De ce point de vue, la diplomatie tunisienne s’aligne néanmoins sur la posture de la plupart des pays arabes, dont certains ressortissant·es ont d’ailleurs aussi participé aux initiatives populaires du mois de juin pour Gaza. L’Algérie est par exemple, elle aussi, restée officiellement muette sur le sort de ses militants à Syrte et au Caire. Les gouvernements égyptiens et libyens de Benghazi adoptent d’ailleurs eux-mêmes une communication fermement pro-palestinienne dans leurs déclarations publiques.

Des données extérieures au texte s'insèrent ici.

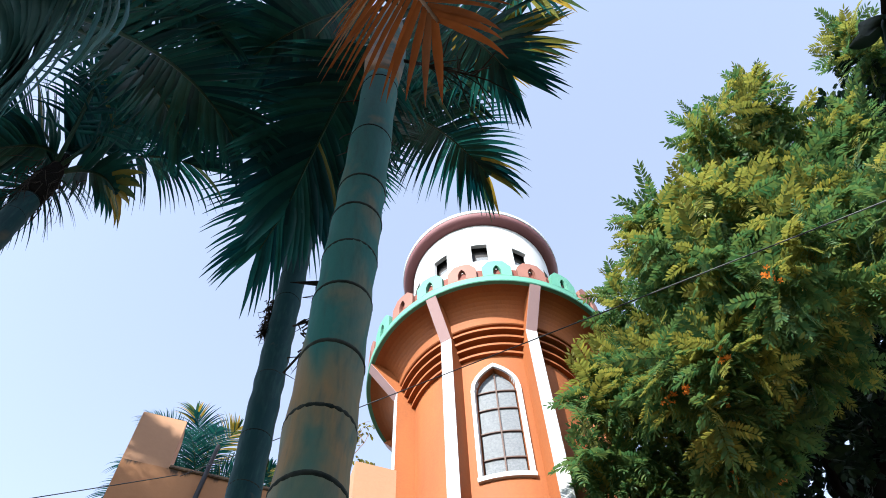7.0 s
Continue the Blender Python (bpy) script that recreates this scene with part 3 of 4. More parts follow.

 Le communiqué du 11 juin de la diplomatie égyptienne assure que le pays “poursuit ses efforts à tous les niveaux pour mettre fin à l’agression contre Gaza et à la catastrophe humanitaire” , tandis que la déclaration publiée le même jour à Benghazi tenait à rappeler “la nécessité [...] de prendre des mesures pour soutenir le droit du peuple palestinien à établir son État indépendant.”

La seule ligne de démarcation claire de Kaïs Saïed avec le reste de ses homologues ne concerne pas la situation à Gaza, mais sa posture vis-à-vis de l’Iran. Suite aux attaques israéliennes du mois de juin, la diplomatie tunisienne a publié deux déclarations particulièrement véhémentes “condamnant fermement l’agression sioniste perfide [...] et la violation flagrante de la souveraineté et de la sécurité” iranienne. Quant aux bombardements iraniens visant les bases américaines au Qatar, la Tunisie a condamné fermement ces frappes, aux côtés de plusieurs États du Golfe, dénonçant une injustice visant la " souveraineté qatarienne".  Tunis ne s’est cependant pas joint au communiqué collectif publié par 20 pays arabes et musulmans appelant à la création d’une zone sans armes nucléaires au Moyen-Orient. Mais encore une fois, de ce point de vue, le soutien de la Tunisie à Téhéran ne semble être que symbolique.